> _SHORT PROBLEM_
Repeat the data below exactly, dropping any pictures it holds.

> _PROVIDED DATA_
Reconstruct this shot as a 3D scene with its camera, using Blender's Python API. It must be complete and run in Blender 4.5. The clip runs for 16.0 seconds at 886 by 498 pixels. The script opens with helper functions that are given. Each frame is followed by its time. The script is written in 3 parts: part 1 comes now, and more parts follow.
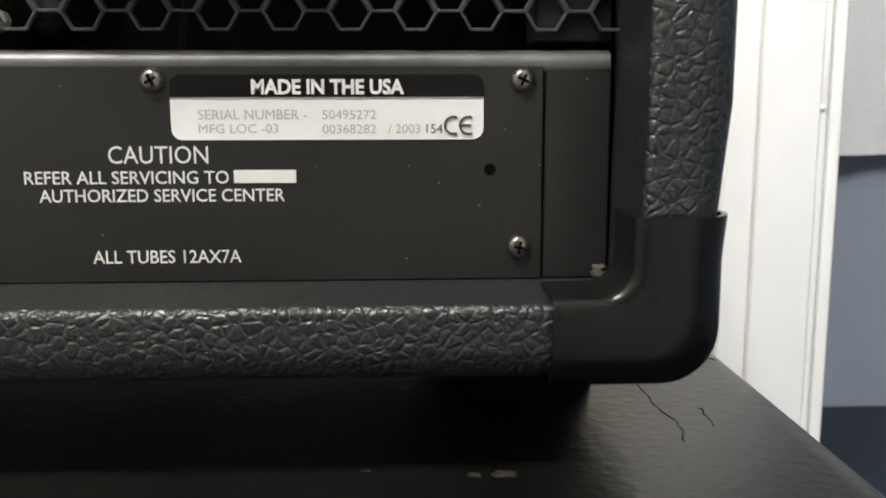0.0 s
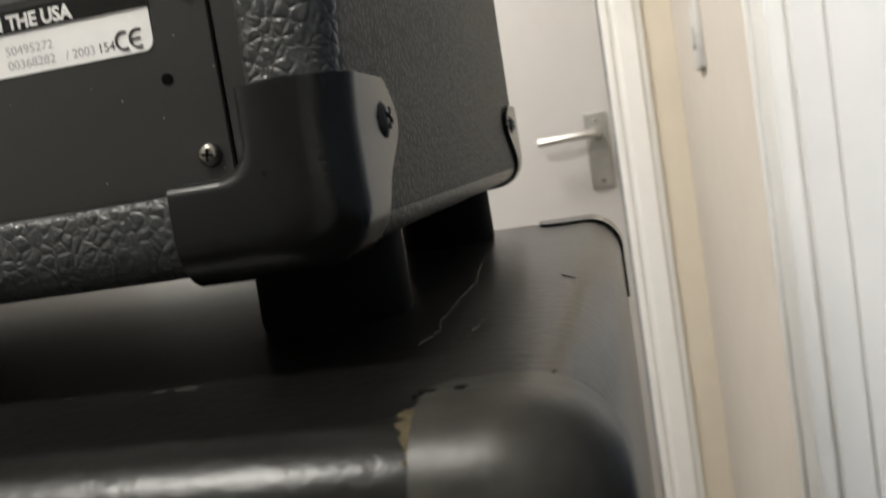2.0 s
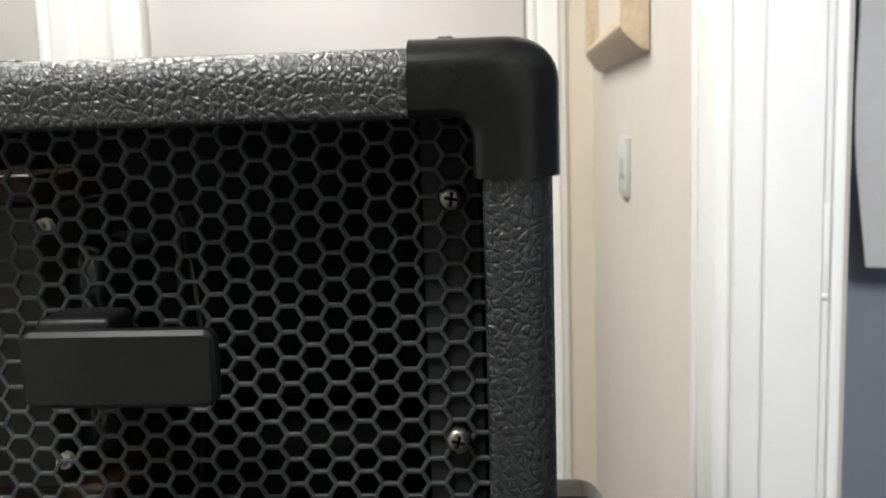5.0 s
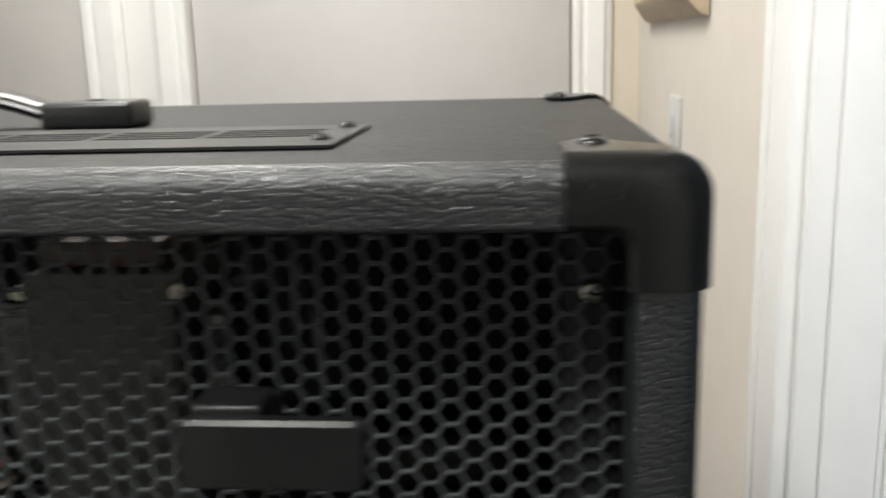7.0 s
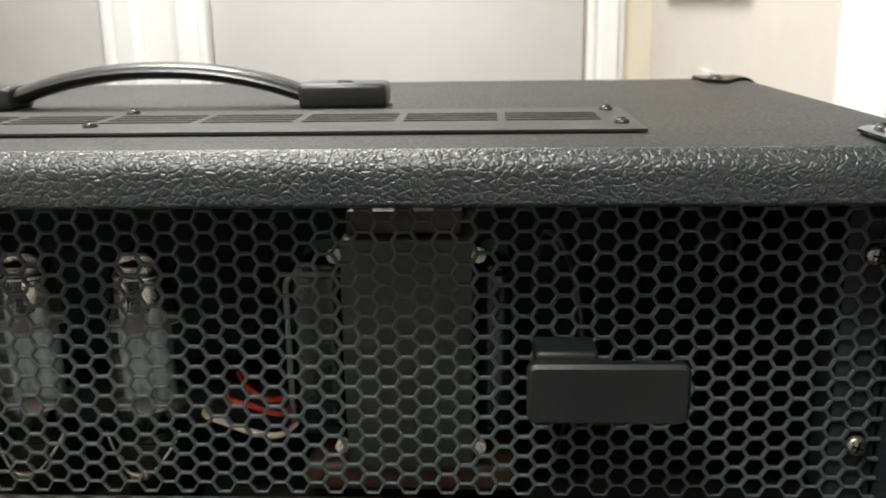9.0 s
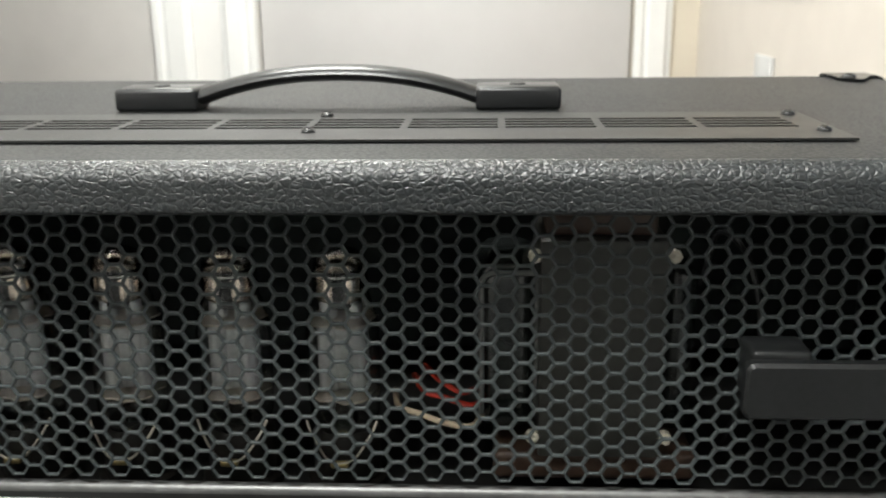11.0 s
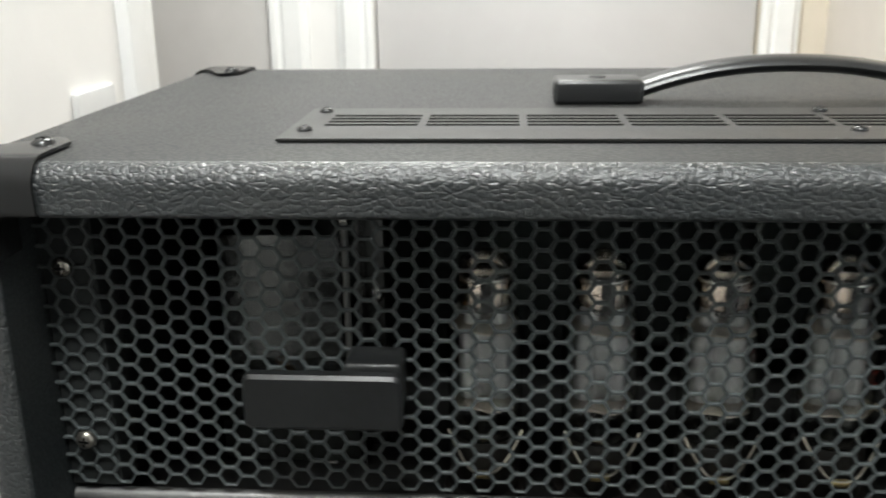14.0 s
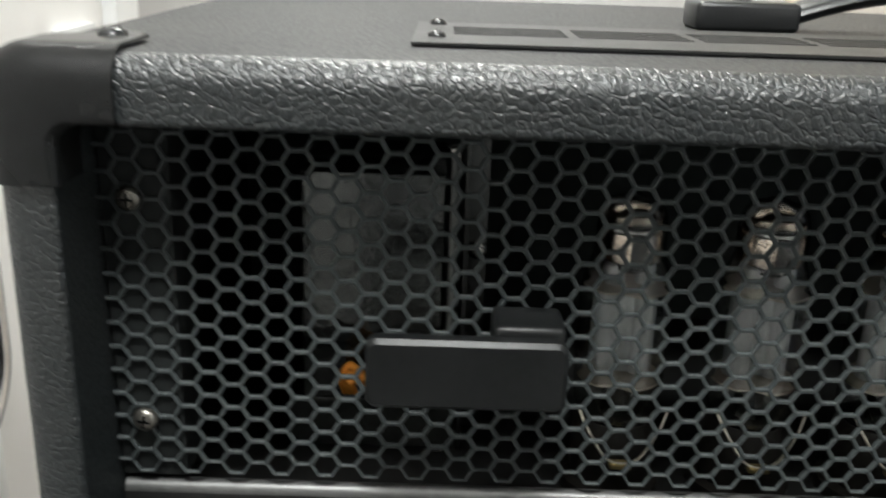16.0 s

> _SOLVED EXERCISE_
Reconstruct this shot as a 3D scene with its camera, using Blender's Python API. It must be complete and run in Blender 4.5. The clip runs for 16.0 seconds at 886 by 498 pixels. The script opens with helper functions that are given. Each frame is followed by its time. The script is written in 3 parts: part 1 comes now, and more parts follow.
0.0 s
2.0 s
5.0 s
7.0 s
9.0 s
11.0 s
14.0 s
16.0 s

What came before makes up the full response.